I essentially built such a thing for my PhD thesis – not in a Bayesian context, but in a logic programming context – and proved it had a few properties and showed how you could solve some toy problems. The important bit of my framework was that at various points you also go and get more data in the process – in a statistical context this might be seen as building a little univariate model on a subset of the data, then iteratively extending into a better model with more data and more independent variables – a generalized forward stepwise regression if you like. It wrapped a proper computational framework around E.M. Gold’s identification/learning in the limit based on a logic my advisor (Eric Martin) had invented.

What’s not written up in the thesis is a few months of failed struggle trying to shoehorn some simple statistical inference into this framework with decent computational properties! I had a good crack with a few different ideas and didn’t really get anywhere, and worse I couldn’t say much in the end about why it seemed to be hard. That said I think it’s straightforward in Gold’s original framework to show something along the lines that an integer-leaf valued CART tree is identifiable in the limit iff such a tree describes a collection of data, and my framework should give a straightforward (if probably computationally terrible) way of actually implementing such a thing.

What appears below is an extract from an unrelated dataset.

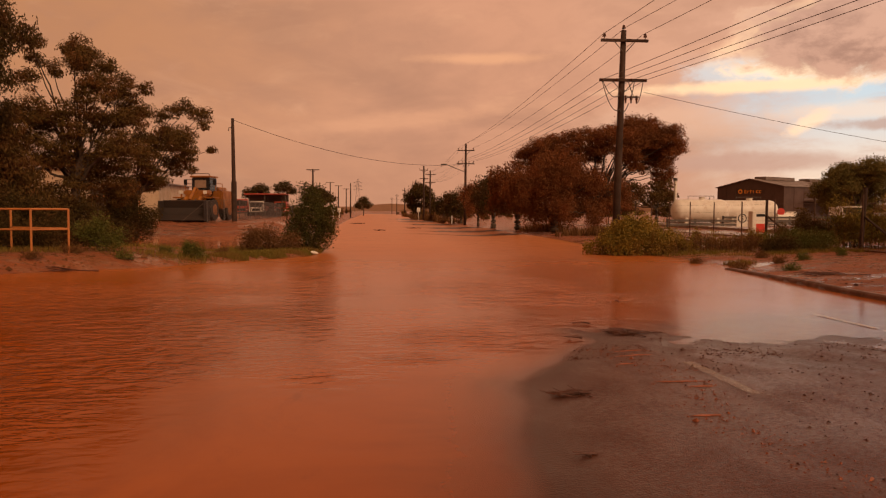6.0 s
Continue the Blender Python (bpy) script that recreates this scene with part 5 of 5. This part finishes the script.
def pipe_railing():
    x0, y0 = -9.3, 22.1
    b = gz(x0, y0)
    root = thing("pipe_railing", pose(x0, y0, b), "faded orange-yellow pipe railing on the bank", "railing")
    top, midz = 1.62 - b, 1.06 - b
    for dx, dy in ((-2.15, 0.5), (0, 0), (0.86, 0.35), (-1.1, 1.3)):
        zz = gz(x0 + dx, y0 + dy) - b
        part("post", rods([((dx, dy, zz - 0.15), (dx, dy, top + 0.01))], 0.032, 10), RAIL_PAINT, root)
    part("top_rail", rods([((-2.15, 0.5, top), (0, 0, top)), ((0, 0, top), (0.86, 0.35, top))], 0.03, 10), RAIL_PAINT, root)
    part("mid_rail", rods([((-2.15, 0.5, midz), (0, 0, midz)), ((0, 0, midz), (0.86, 0.35, midz))], 0.026, 10), RAIL_PAINT, root)
    part("rear_rail", rods([((0.86, 0.35, midz + 0.02), (-1.1, 1.3, midz + 0.03))], 0.026, 10), RAIL_PAINT, root)


pipe_railing()


# road signs and markers far off
def marker(x, y, h, label, board=None):
    root = thing("road_marker", pose(x, y, gz(x, y)), label, "marker", "far road signs")
    part("post", boxed(-0.05, 0.05, -0.03, 0.03, 0, h), SIGN_WHITE, root)
    if board:
        part("board", boxed(-board / 2, board / 2, -0.06, -0.031, h - board * 1.2, h, 0.01), SIGN_WHITE, root)


marker(-5.6, 110.0, 1.9, "white road sign on a post", 0.5)
marker(-5.0, 116.0, 1.9, "white road sign on a post", 0.5)
marker(9.4, 92.0, 1.0, "short white guide post")
marker(8.2, 140.0, 2.2, "white road sign on a post", 0.6)


# ---------------------------------------------------------------- debris on the road
def sticks(name, label, x, y, n, size, seed, r=0.008, lift=0.012, flat=0.4):
    rng = np.random.default_rng(seed)
    root = thing(name, pose(x, y, max(gz(x, y), 0.0)), label, "debris")
    for i in range(n):
        a = rng.normal() * 0.9 + 2.9
        ln = size * rng.uniform(0.35, 1.0)
        c = rng.normal(size=2) * size * 0.28
        d = Vector((math.cos(a), math.sin(a) * flat, rng.uniform(-0.03, 0.15))) * ln / 2
        m_ = Vector((c[0], c[1] * 0.5, lift + r + abs(d.z)))
        k = Vector((rng.normal() * 0.02, rng.normal() * 0.02, rng.uniform(0, 0.008)))
        v, f = tube([m_ - d, m_ + k, m_ + d], [r, r * 0.8, r * 0.4], 5)
        mesh_object("twig", v, f, TWIG, root)
    return root


sticks("twig_pile", "small heap of wet twigs on the road", 1.70, 6.45, 34, 0.30, 71, 0.0045, 0.006, 0.8)
sticks("forked_twig", "small forked wet twig on the road", 1.39, 4.82, 6, 0.14, 72, 0.005, 0.004, 0.9)
sticks("twig_pile", "dark sodden leaves and twigs at the water's edge", 3.3, 9.75, 40, 0.5, 73, 0.006, 0.006, 0.7)
sticks("forked_twig", "dark stick lying at the water's edge", 2.45, 9.35, 2, 0.3, 74, 0.014)
sticks("forked_twig", "dark stick in the shallow water", 4.2, 13.0, 2, 0.4, 75, 0.014)
sticks("forked_twig", "dark stick in the shallow water", 2.9, 10.6, 3, 0.25, 76, 0.01)
sticks("twig_pile", "dark branch on the muddy bank", -8.0, 20.8, 10, 0.9, 77, 0.02)
sticks("twig_pile", "dead twigs on the muddy bank", -10.6, 21.2, 10, 0.8, 78, 0.015)
sticks("twig_pile", "heap of dead weeds behind the kerb", 10.7, 17.6, 26, 0.9, 79, 0.012)
sticks("driftwood", "dark driftwood far down the flooded road", 0.6, 62.0, 5, 1.2, 80, 0.03)
sticks("driftwood", "dark driftwood far down the flooded road", 3.6, 70.0, 5, 1.0, 81, 0.03)
sticks("driftwood", "dark driftwood far down the flooded road", -1.6, 95.0, 6, 1.4, 82, 0.04)

bag = thing("white_bag", pose(-2.1, 28.2, gz(-2.1, 28.2) + 0.10), "crumpled white plastic bag in the grass", "bag")
bm = bmesh.new()
bmesh.ops.create_icosphere(bm, subdivisions=3, radius=0.11)
for v in bm.verts:
    n_ = noise.noise(v.co * 9.0)
    v.co = Vector((v.co.x * 1.3, v.co.y, v.co.z * 0.55)) * (1 + 0.5 * n_)
part("bag_skin", bm, SIGN_WHITE, bag)


def scatter(name, label, n, area, size, mt, seed, keep):
    """Grit and small clods, too many to count."""
    rng = np.random.default_rng(seed)
    vs, fs, k = [], [], 0
    base = np.array([(1, 0, 0), (-0.5, 0.87, 0), (-0.5, -0.87, 0), (0.1, 0.1, 0.75)])
    while k < 4 * n:
        x, y = rng.uniform(area[0], area[1]), rng.uniform(area[2], area[3])
        if not keep(x, y, rng):
            continue
        z = gz(x, y)
        s = size * rng.lognormal(0, 0.5)
        a = rng.uniform(0, 6.28)
        q = base * s
        q = np.stack([q[:, 0] * math.cos(a) - q[:, 1] * math.sin(a), q[:, 0] * math.sin(a) + q[:, 1] * math.cos(a), q[:, 2]], 1)
        vs.append(q + (x, y, z + 0.002))
        fs += [(k, k + 1, k + 3), (k + 1, k + 2, k + 3), (k + 2, k, k + 3)]
        k += 4
    return tagged(mesh_object(name, np.concatenate(vs), fs, mt), label, "debris", kind="stuff")


scatter("grit", "dark grit scattered on the wet asphalt", 3000, (2.0, 9.0, 3.5, 10.4), 0.0068, TWIG, 91, lambda x, y, r: gz(x, y) > -0.008 and r.random() < (0.10 + 0.9 * math.exp(-((y - 8.3) / 0.55) ** 2)) * (0.15 + 0.85 * (wobble(x * 4, y * 5) > 0.1)) and (x > 2.6 or y > 8))
scatter("mud_clods", "red mud crumbs in a line on the asphalt", 900, (2.0, 3.4, 3.8, 8.8), 0.0055, MUD, 92, lambda x, y, r: abs(x - 2.75 - 0.12 * math.sin(y * 2)) < 0.18 * (1 + r.normal() * 0.6))
scatter("bank_litter", "leaf litter on the muddy bank", 900, (-14, -3, 19.5, 25), 0.03, STALK, 93, lambda x, y, r: gz(x, y) > 0.05)
scatter("verge_clods", "clods and stones on the red verge", 2600, (9.4, 17.5, 6, 26), 0.013, MUD, 94, lambda x, y, r: True)


def mud_smear(x, y, rx, ry, seed):
    rng = np.random.default_rng(seed)
    n = 22
    vs = [(x, y, gz(x, y) + 0.010)]
    for i in range(n):
        a = 2 * math.pi * i / n
        q = 0.55 + 0.6 * rng.random()
        xx, yy = x + rx * q * math.cos(a), y + ry * q * math.sin(a)
        vs.append((xx, yy, gz(xx, yy) + 0.003))
    fs = [(0, 1 + i, 1 + (i + 1) % n) for i in range(n)]
    return tagged(mesh_object("mud_smear", vs, fs, MUD), "thin smear of red mud on the asphalt", "mud", "mud smears")


for i, (x, y, rx, ry) in enumerate(((2.95, 8.35, 0.30, 0.05), (2.85, 8.05, 0.22, 0.04), (2.8, 6.75, 0.26, 0.035), (2.95, 6.55, 0.16, 0.03), (2.55, 5.6, 0.13, 0.03), (2.6, 7.6, 0.12, 0.04))):
    mud_smear(x, y, rx, ry, 120 + i)


scatter("verge_litter", "dark twigs and leaf litter on the red verge", 1400, (9.4, 17.5, 8, 26), 0.012, TWIG, 95, lambda x, y, r: r.random() < 0.25 + 0.75 * (abs(y - 18 - 2 * math.sin(x)) < 2.2))
for i, (x, y) in enumerate(((10.2, 20.6), (10.9, 19.2), (11.8, 21.4), (13.2, 22.6), (9.9, 22.9), (15.2, 23.8), (12.4, 23.6))):
    shrub("weed_tuft", "small ragged weed tuft on the verge", (x, y), [(0, 0, 0.08, 0.12), (0.12, 0.03, 0.06, 0.10), (-0.1, 0.02, 0.07, 0.10)], (0.09, 0.007), 0.8, LEAF_GREEN if i % 2 else STALK, 140 + i, group="weed tufts", stems=5)
for i, (x, y) in enumerate(((-9.0, 21.3), (-7.0, 22.6), (-11.0, 21.6), (-6.4, 24.6), (-8.4, 22.5), (-12.4, 21.2), (-5.0, 26.4))):
    shrub("weed_tuft", "small ragged weed tuft on the bank", (x, y), [(0, 0, 0.08, 0.12), (0.14, 0.03, 0.06, 0.11), (-0.12, 0.02, 0.07, 0.10)], (0.10, 0.008), 0.8, LEAF_GREEN if i % 2 else STALK, 160 + i, group="weed tufts", stems=5)


def far_scrub():
    """Low scrub on the plain beyond the last trees, too far to count."""
    rng = np.random.default_rng(201)
    bl = []
    for i in range(190):
        y = float(rng.uniform(130, 420))
        side = -1 if rng.random() < 0.5 else 1
        x = side * float(rng.uniform(0.0, 0.35) * y) + (11.5 if side > 0 else -7.0)
        r = float(rng.uniform(0.5, 1.1))
        bl.append((x, y, gz(x, y) + 0.6 * r, r))
    v, f = leaf_mesh(bl, (0.5, 0.14), 0.35, rng, -0.2, 0.5)
    return tagged(mesh_object("far_scrub", v, f, LEAF_OLIVE), "low brown scrub on the far plain", "scrub", kind="stuff")


far_scrub()


def verge_scrub():
    """Rough low growth along the far side of the flooded road."""
    rng = np.random.default_rng(202)
    bl = []
    for i in range(90):
        y = float(rng.uniform(95, 230))
        x = float(kerb_x(y)) + float(rng.uniform(-0.3, 2.2)) - 1.2
        r = float(rng.uniform(0.25, 0.6))
        bl.append((x, y, gz(x, y) + 0.5 * r, r))
    v, f = leaf_mesh(bl, (0.3, 0.06), 0.9, rng, -0.2, 0.4)
    return tagged(mesh_object("verge_scrub", v, f, STALK), "low rusty scrub along the road edge", "scrub", kind="stuff")


verge_scrub()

I’ve now moved onto different things (indeed, moved on from logic in academia into statistics in finance) but I thought you might it interesting to see this problem analysed from a different perspective.


  1. Kaiser says:

    A friend just sent over a blog post hosted at a startup that has the tagline “building predictive models in minutes!” (paraphrasing). It really is sad that people would buy this crap. No one who actually uses models to make real decisions (and sticks around to see the results) would even spend 30 seconds on such “products”.
    I just put up a post on Junk Charts, in which I discussed a much simpler problem, which also defies any current AI paradigm. That is the problem of transforming employment data that arrives as a time series into a dataset that can be directly plotted into one of these cohort-style curves. This requires the AI to recognize starting and ending points of recessions, chopping up the time-series into multiple non-uniform segments, building indices that use data from consecutive segments, etc. It’s one thing to literally program those steps, it’s another thing to tell the AI this is the input, this is the output, get me from A to Z. And there isn’t even any prediction involved here!

  2. Matt says:

    I’m reminded of some recent research in cognitive science that aims to learn an optimal representation for given data (as well as classifying data within that representation). The ideas is that we (humans) have this immensely useful capability to organize and reorganize our internal models, while in AI the models are typically predefined by the engineer.